Thursday, April 02, 2015

Confederate "Heritage" Month 2015, April 2: Trent Lott on Jefferson Davis' political legacy

Ed Sebesta provides portions of a text from a neo-Confederate Southern Partisan magazine (Fall 1984) interview with Mississippi Republican Sen. Trent Lott (Charles Pierce of "Esquire" magazine blogs that the Republican Party is subversive of the Union. Anti-Neo-Confederate 03/22/2015). This was 1984, the Morning In America year of St. Reagan's reelection:

Lott: I think that a lot of the fundamental principals that Jefferson Davis believed in are very important today to people all across the country, and they apply to the Republican Party. .... After the War between the States, a lot of Southerners identified with the Democrat Party because of the radical Republicans we had at the time, particularly in the Senate. The South was wedded to that party for years and years and years. But we have seen the Republican Party become more conservative and more oriented toward traditional family values, the religious values that we hold dear in the South. And the Democratic party has been going in the other direction. As a result of that, more and more of The South's sons, Jefferson Davis' descendants, direct or indirect, are becoming involved in the Republican Party. The platform we had in Dallas, the 1984 Republican platform, all the ideas we supported there --- from tax policy, to foriegn policy: from individual rights, to neighborhood security --- are things that Jefferson Davis believed in.
But Lott's lament in the following about the insufficient segregationist zeal among his fellow Republicans at the time is a reminder that three decades ago, the more blatant white racism and hostility to civil rights and to blacks, Latinos and Arabs that are so characteristic of today's Republican Party were still considered more of a shameful thing than it is now:

Partisan: We have another example which seems to defy political reality. The Republican party gets very little of the black vote. Yet when you come with a controversial issue like the King holiday, which more or less made Martin Luther King a symbol equivalent to George Washington, you find a vast majority of Republicans --- even Southern Republicans -- going along. Where is the gain for the Republican Party? The one instance where it has been disproven as a political advantage, Jesse Helms was 200 points down in North Carolina before he made this a more issue with his opponent. Then Helms pulled up to a neck-and-neck position in the poll.

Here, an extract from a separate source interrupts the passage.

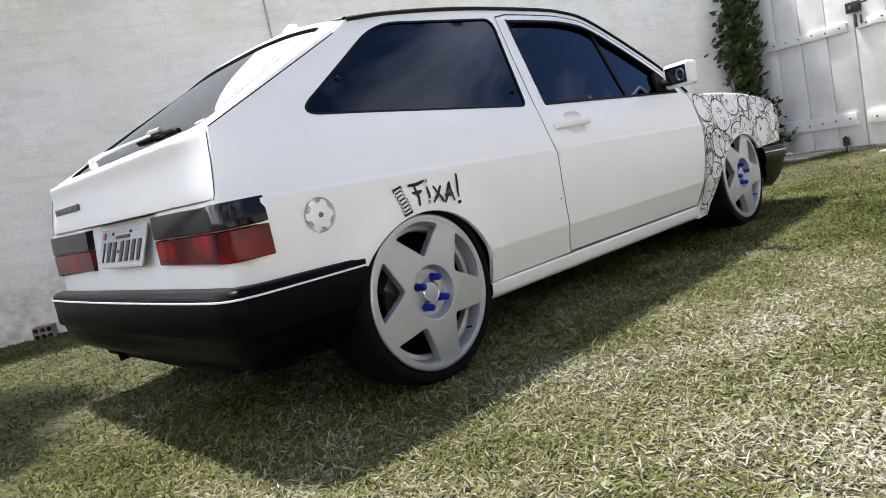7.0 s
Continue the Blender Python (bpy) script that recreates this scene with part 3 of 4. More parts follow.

Lott: Well, I think it is a mistake to vote for something like that. It is either needed or not, it is either right or wrong. And I would not vote for another national holiday for anybody, including Thomas Jefferson. I would vote for eliminating some of the ones we already have, as a matter of fact. Look at the cost involved in the Martin Luther King holiday and the fact that we have not done it for a lot of other people that were more deserving. I just think it was basically wrong.
This was the same Trent Lott that the Republican Senators elected as their Majority Leader in 2001. His tenure in that role turned out to be relatively short-lived when he publicly praised Strom Thurmond's 1948 Presidential campaign defense of segregation, lynch-murder and white racism.

The Republican Party's embrace of segregation and white racism has only intensified since 2001.